Lo scenario è sconfortante: entro fine secolo si prevede un aumento del livello dei mari fino a un metro, ma già nel 2050 l’acqua potrebbe arrivare alle porte di Rovigo e di Ravenna. A Venezia, dal 1872, il livello è già cresciuto di oltre 30 centimetri. Le iniziative del governo prevedono interventi sul territorio: “Il Piano Stralcio ha già stanziato 315 milioni di euro nel 2019 per finanziare progetti esecutivi di tutela del territorio dal dissesto idrogeologico”, ha spiegato il ministro dell’Ambiente Sergio Costa parlando di 263 interventi tra quelli più urgenti. La cifra complessiva stanziata dal governo è invece di 11 miliardi di euro per il triennio 2019 – 2021, nell’ambito del Piano nazionale Proteggi Italia per la messa in sicurezza dal rischio di dissesto idrogeologico, con i primi 3 miliardi già disponibili “per opere immediatamente cantierabili”. Il Disegno di legge 1422 del 2019 (Ddl Cantiere Ambiente) prevede inoltre l’elaborazione di Programmi triennali di interventi per la mitigazione del dissesto idrogeologico per 1,45 miliardi di euro (al netto delle risorse Fondo Sviluppo e Coesione) per il periodo 2019 – 2023. Tra gli interventi previsti ci sono la sistemazione dei corsi d’acqua, soprattutto per moderare le piene, per la difesa dalle inondazioni e il consolidamento di versanti, costoni rocciosi e aree instabili; la difesa di abitati e infrastrutture contro frane e valanghe e la protezione di coste e abitati dall’erosione delle acque; la gestione del rischio, la demolizione delle opere abusive e altri interventi non strutturali funzionali a evitare il danno.
A proteggere Venezia dovrebbe pensare il Mose (Modulo sperimentale elettromeccanico), un sistema di dighe – la cui consegna è prevista per il 2021 – che dovrebbe contenere la marea isolando la laguna con delle barriere: considerato avveniristico ai tempi della sua progettazione, quando le previsioni sull’innalzamento dei mari erano più ottimiste di oggi, stando a studi più recenti non sarebbe efficace né adatto al fondale della Laguna. Non si sa se il Mose sarà efficace, ma intanto per realizzarlo si è scavato e sbancato, stravolgendo fondali e correnti in un contesto delicato. Tra costi stellari e rischi ambientali, i lavori per il Mose sono iniziati nel 2005 per arenarsi nel 2014 anche a causa di un’inchiesta per corruzione che ha coinvolto 135 persone, tra cui l’ex presidente della regione Giancarlo Galan di Forza Italia e l’ex sindaco di Venezia Giorgio Orsoni del Pd.

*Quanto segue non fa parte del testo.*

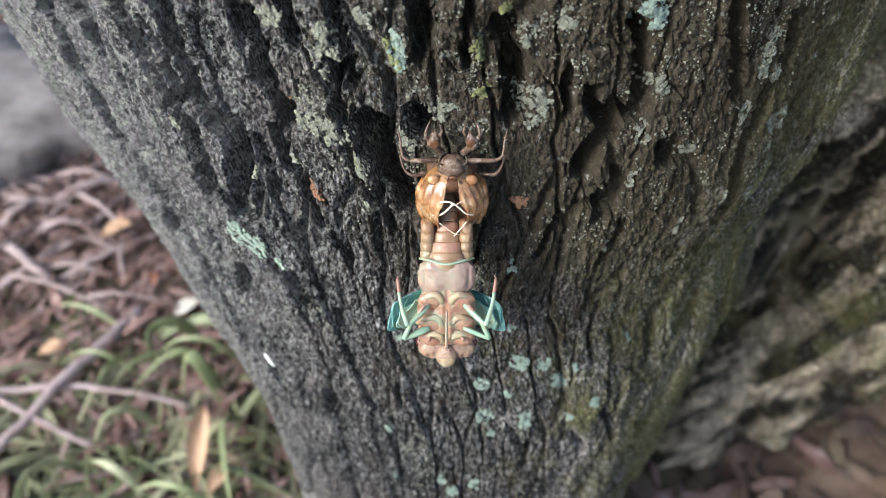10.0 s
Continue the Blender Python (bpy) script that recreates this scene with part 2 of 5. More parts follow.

Ha senso spendere miliardi di euro per strutture che necessitano ancora di anni tra progettazione e realizzazione, mentre l’emergenza climatica è già una realtà quotidiana? Gli interventi di salvaguardia delle coste e delle montagne sono indispensabili: troppo a lungo il territorio italiano è stato sfruttato e ridotto al degrado. La situazione idrogeologica, però, è responsabile “solo” dell’intensificarsi dei danni dovuti ai fenomeni meteorologici estremi, senza risolvere i quali la manutenzione del territorio serve a poco. La causa è l’emergenza climatica ed è questa che dobbiamo combattere, riducendo drasticamente le emissioni di anidride carbonica, abbandonando le fonti di energia fossile in favore di quelle rinnovabili, investendo sulle tecnologie di assorbimento della CO2 già presente in atmosfera, incentivando i mezzi di trasporto ecologici e tassando le aziende inquinanti. Queste sono le strategie da seguire se non vogliamo che quanto toccato a Matera e Venezia diventi la normalità di tante altre città e territori del nostro Paese.